— start of Information supplied —

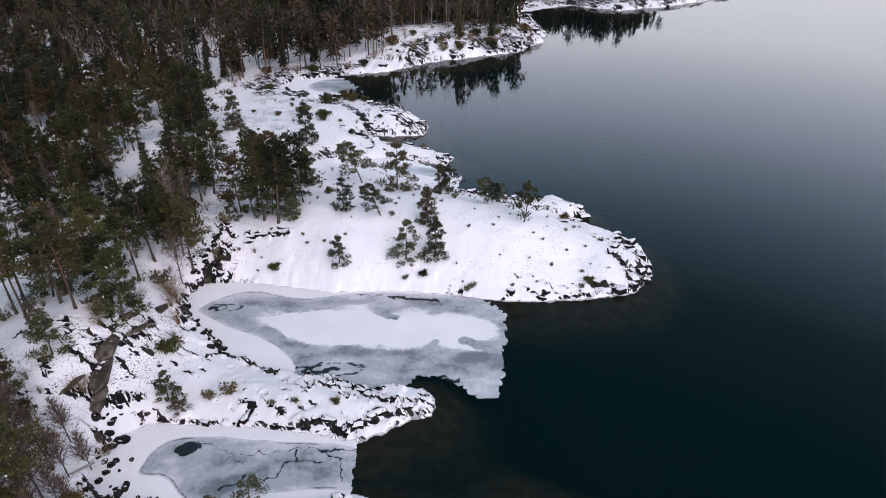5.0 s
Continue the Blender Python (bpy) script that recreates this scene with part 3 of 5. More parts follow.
def ice_sheet(outline, inner, step, label, snow_patch=None, thin_bands=(), dull=(), rings=(), ragged=0.6, z=0.05, bare_snow=1.0):
    """A frozen bay: snow-covered outside the inner outline, grey ice within, duller along drift lines, dark where it is thin."""
    xs = [p[0] for p in outline]
    ys = [p[1] for p in outline]
    nx, ny = int((max(xs) - min(xs) + 2) / step), int((max(ys) - min(ys) + 2) / step)
    x, y = np.meshgrid(min(xs) - 1 + step * np.arange(nx), min(ys) - 1 + step * np.arange(ny))
    jag = ragged * (fbm(x * 1.1, y * 1.1, 4, 15) - 0.5) + 0.6 * ragged * (vnoise(x * 1.7, y * 2.6, 16) - 0.5)
    d = outline_distance(x, y, outline) + jag
    wob = 0.9 * (fbm(x * 0.5, y * 0.5, 4, 25) - 0.5)
    grey = outline_distance(x, y, rounded(inner)) + wob * 0.35
    snow = (1 - smooth(grey, -0.35, 0.15)) * bare_snow
    if snow_patch:
        p = outline_distance(x, y, snow_patch) + 3.4 * (fbm(x * 0.3, y * 0.5, 5, 35) - 0.5)
        snow = np.maximum(snow, 0.62 * smooth(p, -2.2, 0.2) + 0.34 * smooth(p, 0.0, 1.2))
        gone = band(x + wob, y + wob, [(3.0, 74.0, 6.0, 72.6, 0.9), (-2.5, 71.5, -0.5, 74.0, 0.5), (-9.5, 80.5, -7.5, 78.8, 0.4)])
        snow = snow * (1 - 0.75 * gone)
    drab = band(x + 1.2 * wob, y + 0.8 * wob, dull) if len(dull) else np.zeros_like(x)
    snow = snow * (1 - 0.7 * drab * (grey > 0.3))
    thin = np.zeros_like(x)
    if len(thin_bands):
        thin = 0.80 * band(x + 1.3 * (fbm(x * 0.9, y * 0.9, 3, 55) - 0.5), y + 1.3 * (fbm(x * 0.9, y * 0.9, 3, 65) - 0.5), thin_bands)
    thin = np.maximum(thin, 0.62 * np.exp(-((grey - 0.12) / 0.16) ** 2) * smooth(fbm(x * 0.25, y * 0.25, 2, 83), 0.3, 0.6))
    for cx, cy, rx, ry, dark_in in rings:
        r = np.hypot((x - cx + rx * 0.7 * (fbm(x * 0.8, y * 0.8, 3, 67) - 0.5)) / rx, (y - cy + ry * 0.7 * (fbm(x * 0.8, y * 0.8, 3, 69) - 0.5)) / ry)
        thin = np.maximum(thin, np.exp(-((r - 1) / 0.15) ** 2) * smooth(fbm(x * 0.6, y * 0.9, 3, 73), 0.25, 0.55))
        if dark_in:
            thin = np.maximum(thin, 1 - smooth(r, 0.8, 1.0))
    keep = (d > 0)
    faces = grid_faces(nx, ny)
    faces = faces[keep.ravel()[faces].all(1)]
    used = np.unique(faces)
    remap = np.full(nx * ny, -1)
    remap[used] = np.arange(len(used))
    gy, gx = np.gradient(d, step)
    pull = np.where((d > 0) & (d < 1.5 * step), np.minimum(d, step) * 0.8, 0.0) / (np.hypot(gx, gy) + 1e-6)
    top = np.stack([x - gx * pull, y - gy * pull, np.full_like(x, z) + 0.03 * snow], -1).reshape(-1, 3)[used]
    n = len(used)
    f = remap[faces]
    # rim down into the water, so that the sheet has a thickness
    edges = np.concatenate([f[:, [a, (a + 1) % 4]] for a in range(4)])
    key = np.sort(edges, 1)
    _, first, count = np.unique(key, axis=0, return_index=True, return_counts=True)
    rim = edges[first[count == 1]]
    low = top.copy()
    low[:, 2] = -0.06
    walls = np.stack([rim[:, 1], rim[:, 0], rim[:, 0] + n, rim[:, 1] + n], -1)
    a_snow, a_thin = snow.ravel()[used], thin.ravel()[used]
    me = mesh_from("ice", np.concatenate([top, low]), np.concatenate([f, walls]), {"snow": np.tile(a_snow, 2), "cloudy": np.tile((fbm(x * 0.22, y * 0.4, 4, 45) + 0.35 * np.exp(-np.maximum(grey, 0) / 0.7) - 0.05 - 0.15 * drab).ravel()[used], 2), "thin": np.tile(a_thin, 2)}, False)
    return single("ice", me, ICE, label, "ice", kind="structure")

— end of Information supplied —

- _What to do_
Exclude the pictures, and transcribe all of the material exactly.

- _Expected answer_
5.0 s
Continue the Blender Python (bpy) script that recreates this scene with part 3 of 5. More parts follow.
def ice_sheet(outline, inner, step, label, snow_patch=None, thin_bands=(), dull=(), rings=(), ragged=0.6, z=0.05, bare_snow=1.0):
    """A frozen bay: snow-covered outside the inner outline, grey ice within, duller along drift lines, dark where it is thin."""
    xs = [p[0] for p in outline]
    ys = [p[1] for p in outline]
    nx, ny = int((max(xs) - min(xs) + 2) / step), int((max(ys) - min(ys) + 2) / step)
    x, y = np.meshgrid(min(xs) - 1 + step * np.arange(nx), min(ys) - 1 + step * np.arange(ny))
    jag = ragged * (fbm(x * 1.1, y * 1.1, 4, 15) - 0.5) + 0.6 * ragged * (vnoise(x * 1.7, y * 2.6, 16) - 0.5)
    d = outline_distance(x, y, outline) + jag
    wob = 0.9 * (fbm(x * 0.5, y * 0.5, 4, 25) - 0.5)
    grey = outline_distance(x, y, rounded(inner)) + wob * 0.35
    snow = (1 - smooth(grey, -0.35, 0.15)) * bare_snow
    if snow_patch:
        p = outline_distance(x, y, snow_patch) + 3.4 * (fbm(x * 0.3, y * 0.5, 5, 35) - 0.5)
        snow = np.maximum(snow, 0.62 * smooth(p, -2.2, 0.2) + 0.34 * smooth(p, 0.0, 1.2))
        gone = band(x + wob, y + wob, [(3.0, 74.0, 6.0, 72.6, 0.9), (-2.5, 71.5, -0.5, 74.0, 0.5), (-9.5, 80.5, -7.5, 78.8, 0.4)])
        snow = snow * (1 - 0.75 * gone)
    drab = band(x + 1.2 * wob, y + 0.8 * wob, dull) if len(dull) else np.zeros_like(x)
    snow = snow * (1 - 0.7 * drab * (grey > 0.3))
    thin = np.zeros_like(x)
    if len(thin_bands):
        thin = 0.80 * band(x + 1.3 * (fbm(x * 0.9, y * 0.9, 3, 55) - 0.5), y + 1.3 * (fbm(x * 0.9, y * 0.9, 3, 65) - 0.5), thin_bands)
    thin = np.maximum(thin, 0.62 * np.exp(-((grey - 0.12) / 0.16) ** 2) * smooth(fbm(x * 0.25, y * 0.25, 2, 83), 0.3, 0.6))
    for cx, cy, rx, ry, dark_in in rings:
        r = np.hypot((x - cx + rx * 0.7 * (fbm(x * 0.8, y * 0.8, 3, 67) - 0.5)) / rx, (y - cy + ry * 0.7 * (fbm(x * 0.8, y * 0.8, 3, 69) - 0.5)) / ry)
        thin = np.maximum(thin, np.exp(-((r - 1) / 0.15) ** 2) * smooth(fbm(x * 0.6, y * 0.9, 3, 73), 0.25, 0.55))
        if dark_in:
            thin = np.maximum(thin, 1 - smooth(r, 0.8, 1.0))
    keep = (d > 0)
    faces = grid_faces(nx, ny)
    faces = faces[keep.ravel()[faces].all(1)]
    used = np.unique(faces)
    remap = np.full(nx * ny, -1)
    remap[used] = np.arange(len(used))
    gy, gx = np.gradient(d, step)
    pull = np.where((d > 0) & (d < 1.5 * step), np.minimum(d, step) * 0.8, 0.0) / (np.hypot(gx, gy) + 1e-6)
    top = np.stack([x - gx * pull, y - gy * pull, np.full_like(x, z) + 0.03 * snow], -1).reshape(-1, 3)[used]
    n = len(used)
    f = remap[faces]
    # rim down into the water, so that the sheet has a thickness
    edges = np.concatenate([f[:, [a, (a + 1) % 4]] for a in range(4)])
    key = np.sort(edges, 1)
    _, first, count = np.unique(key, axis=0, return_index=True, return_counts=True)
    rim = edges[first[count == 1]]
    low = top.copy()
    low[:, 2] = -0.06
    walls = np.stack([rim[:, 1], rim[:, 0], rim[:, 0] + n, rim[:, 1] + n], -1)
    a_snow, a_thin = snow.ravel()[used], thin.ravel()[used]
    me = mesh_from("ice", np.concatenate([top, low]), np.concatenate([f, walls]), {"snow": np.tile(a_snow, 2), "cloudy": np.tile((fbm(x * 0.22, y * 0.4, 4, 45) + 0.35 * np.exp(-np.maximum(grey, 0) / 0.7) - 0.05 - 0.15 * drab).ravel()[used], 2), "thin": np.tile(a_thin, 2)}, False)
    return single("ice", me, ICE, label, "ice", kind="structure")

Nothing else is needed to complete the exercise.